__Description of the task__: Leaving out the pictures, retype the lines from the beginning of the listing through the line containing "turn = (Vector(target)".
═════ Dataset excerpt
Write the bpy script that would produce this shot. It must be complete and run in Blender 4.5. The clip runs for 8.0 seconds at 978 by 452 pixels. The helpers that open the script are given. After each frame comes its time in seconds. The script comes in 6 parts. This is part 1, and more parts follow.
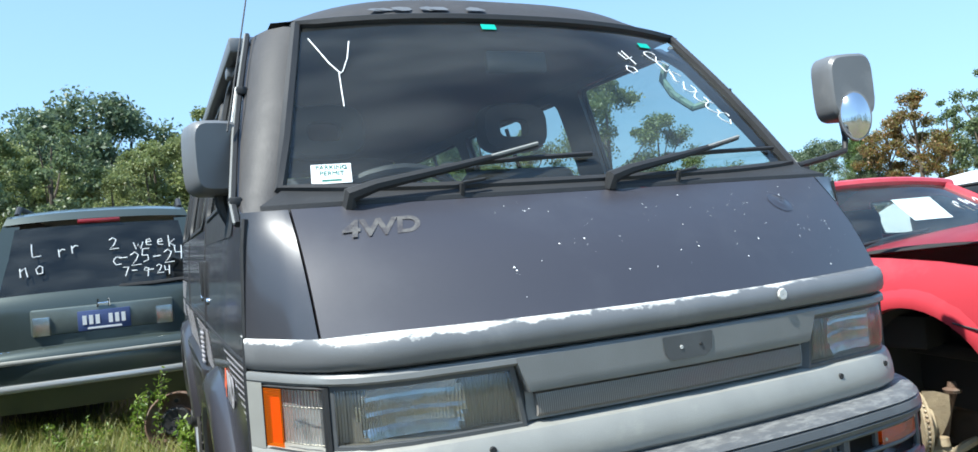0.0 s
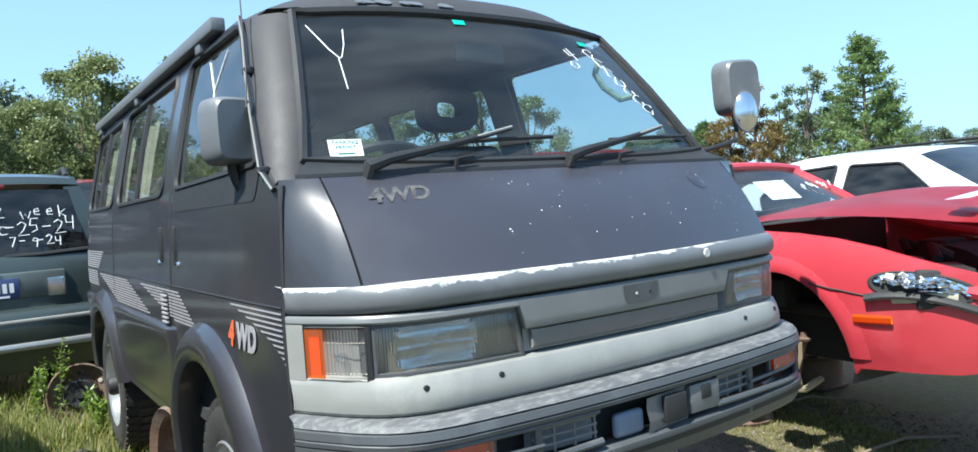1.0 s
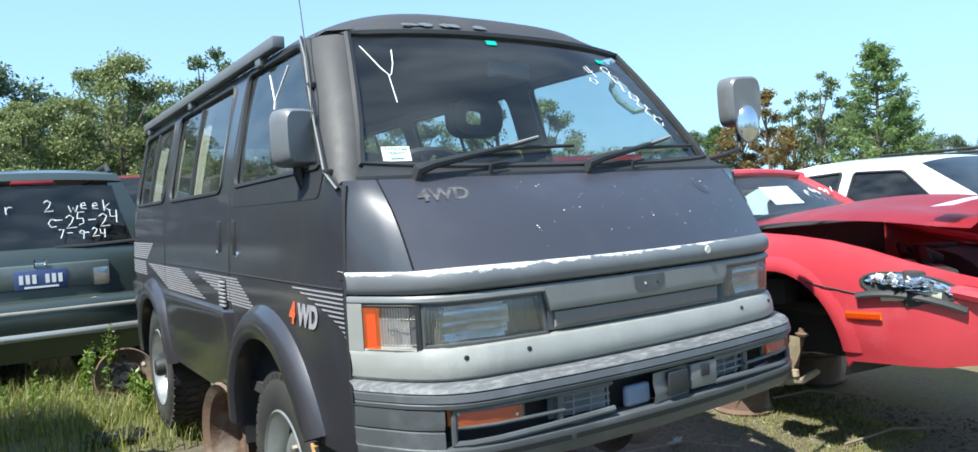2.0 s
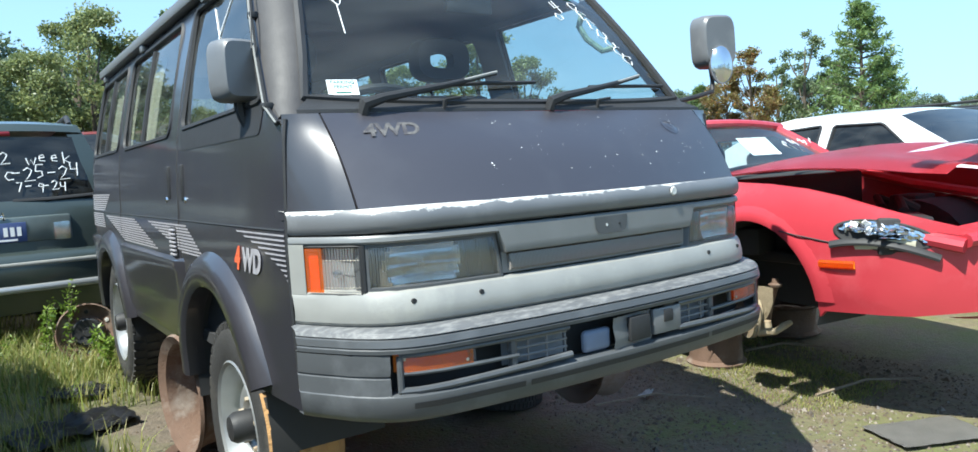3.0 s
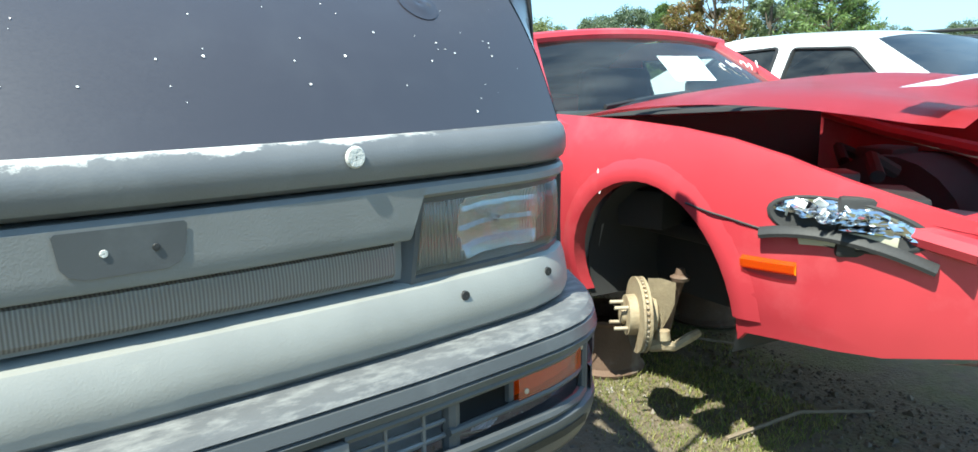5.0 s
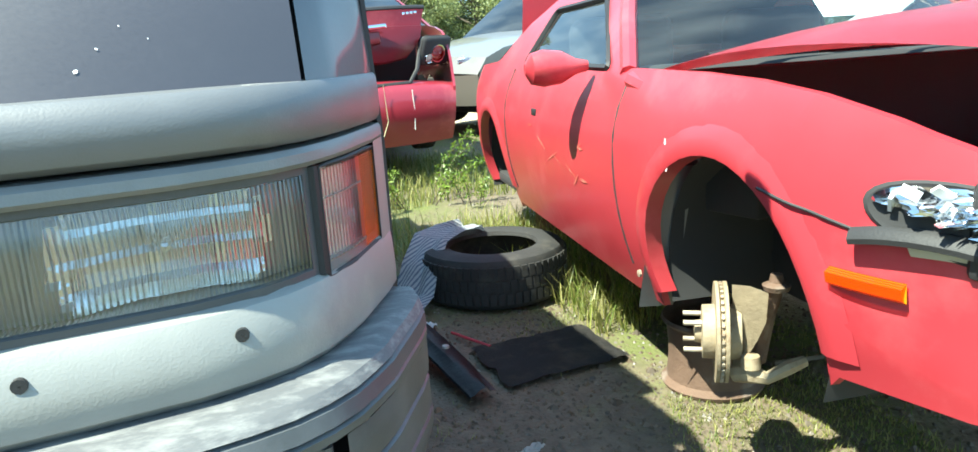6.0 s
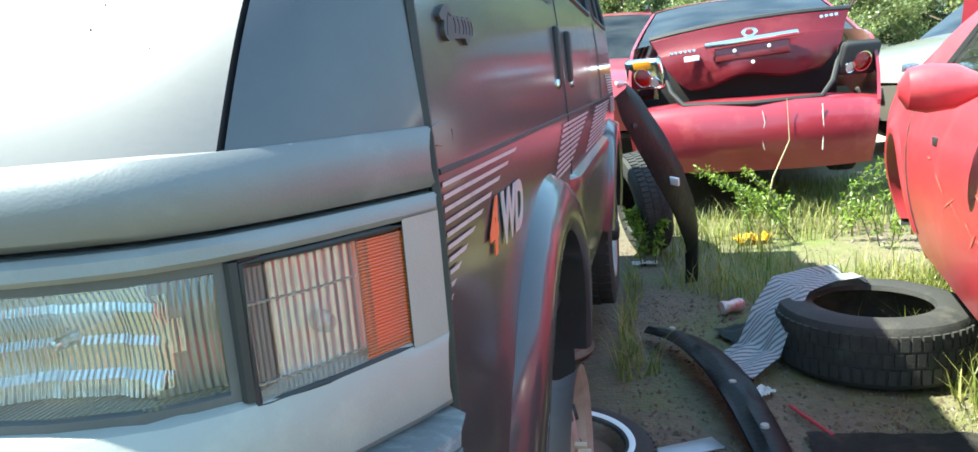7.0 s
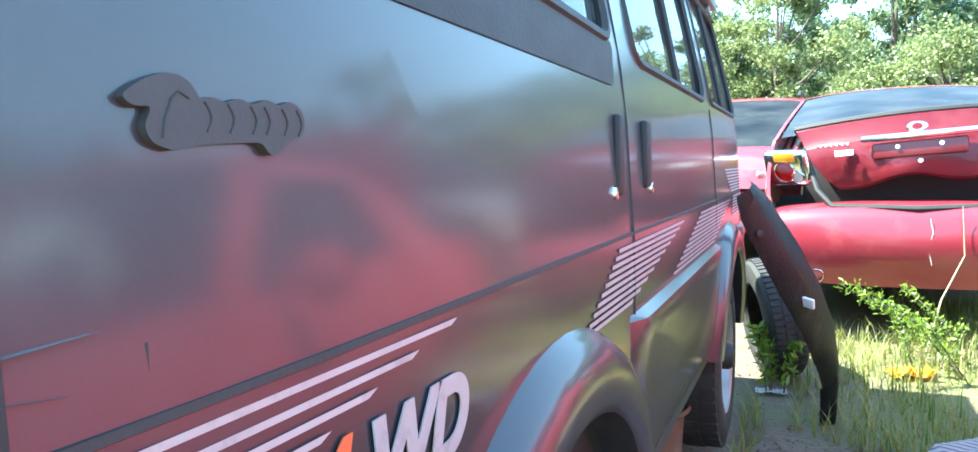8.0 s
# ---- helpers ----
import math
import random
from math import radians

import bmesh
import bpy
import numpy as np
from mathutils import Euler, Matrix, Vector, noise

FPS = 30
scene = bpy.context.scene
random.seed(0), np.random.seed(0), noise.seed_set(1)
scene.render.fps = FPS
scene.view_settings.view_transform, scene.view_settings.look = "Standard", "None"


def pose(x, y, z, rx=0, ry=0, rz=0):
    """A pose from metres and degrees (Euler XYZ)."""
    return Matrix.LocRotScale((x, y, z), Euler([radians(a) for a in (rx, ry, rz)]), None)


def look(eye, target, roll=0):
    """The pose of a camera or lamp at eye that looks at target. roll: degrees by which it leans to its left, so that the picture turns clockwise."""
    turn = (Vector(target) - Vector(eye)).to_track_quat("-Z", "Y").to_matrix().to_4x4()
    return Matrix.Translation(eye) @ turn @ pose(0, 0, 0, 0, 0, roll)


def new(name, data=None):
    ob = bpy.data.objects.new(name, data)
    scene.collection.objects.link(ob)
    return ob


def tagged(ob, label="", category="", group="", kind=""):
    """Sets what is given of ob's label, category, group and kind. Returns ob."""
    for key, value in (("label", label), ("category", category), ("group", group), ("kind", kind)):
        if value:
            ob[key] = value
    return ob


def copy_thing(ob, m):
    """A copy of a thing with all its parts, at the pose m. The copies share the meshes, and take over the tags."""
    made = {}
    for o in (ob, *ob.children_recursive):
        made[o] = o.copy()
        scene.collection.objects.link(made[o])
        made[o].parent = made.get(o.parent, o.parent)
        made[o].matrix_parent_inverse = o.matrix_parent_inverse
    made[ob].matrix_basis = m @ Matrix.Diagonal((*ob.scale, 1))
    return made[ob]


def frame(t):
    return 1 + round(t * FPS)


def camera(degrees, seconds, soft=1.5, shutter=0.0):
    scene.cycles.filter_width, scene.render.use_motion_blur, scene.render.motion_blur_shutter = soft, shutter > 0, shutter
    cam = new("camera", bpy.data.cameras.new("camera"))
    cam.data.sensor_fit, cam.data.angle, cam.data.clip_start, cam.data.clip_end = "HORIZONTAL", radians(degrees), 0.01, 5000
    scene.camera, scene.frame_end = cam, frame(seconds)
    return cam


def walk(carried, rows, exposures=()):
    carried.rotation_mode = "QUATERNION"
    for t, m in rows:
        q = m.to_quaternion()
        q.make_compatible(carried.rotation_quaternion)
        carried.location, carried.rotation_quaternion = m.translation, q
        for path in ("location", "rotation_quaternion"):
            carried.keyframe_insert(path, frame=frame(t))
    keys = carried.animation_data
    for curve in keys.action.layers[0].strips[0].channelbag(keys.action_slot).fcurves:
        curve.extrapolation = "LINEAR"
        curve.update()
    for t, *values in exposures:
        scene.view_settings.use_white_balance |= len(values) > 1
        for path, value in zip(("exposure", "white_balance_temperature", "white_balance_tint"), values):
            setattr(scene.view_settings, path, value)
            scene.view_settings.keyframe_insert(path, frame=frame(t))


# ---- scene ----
══════════
__Task response__:
Write the bpy script that would produce this shot. It must be complete and run in Blender 4.5. The clip runs for 8.0 seconds at 978 by 452 pixels. The helpers that open the script are given. After each frame comes its time in seconds. The script comes in 6 parts. This is part 1, and more parts follow.
0.0 s
1.0 s
2.0 s
3.0 s
5.0 s
6.0 s
7.0 s
8.0 s
# ---- helpers ----
import math
import random
from math import radians

import bmesh
import bpy
import numpy as np
from mathutils import Euler, Matrix, Vector, noise

FPS = 30
scene = bpy.context.scene
random.seed(0), np.random.seed(0), noise.seed_set(1)
scene.render.fps = FPS
scene.view_settings.view_transform, scene.view_settings.look = "Standard", "None"


def pose(x, y, z, rx=0, ry=0, rz=0):
    """A pose from metres and degrees (Euler XYZ)."""
    return Matrix.LocRotScale((x, y, z), Euler([radians(a) for a in (rx, ry, rz)]), None)


def look(eye, target, roll=0):
    """The pose of a camera or lamp at eye that looks at target. roll: degrees by which it leans to its left, so that the picture turns clockwise."""
    turn = (Vector(target) - Vector(eye)).to_track_quat("-Z", "Y").to_matrix().to_4x4()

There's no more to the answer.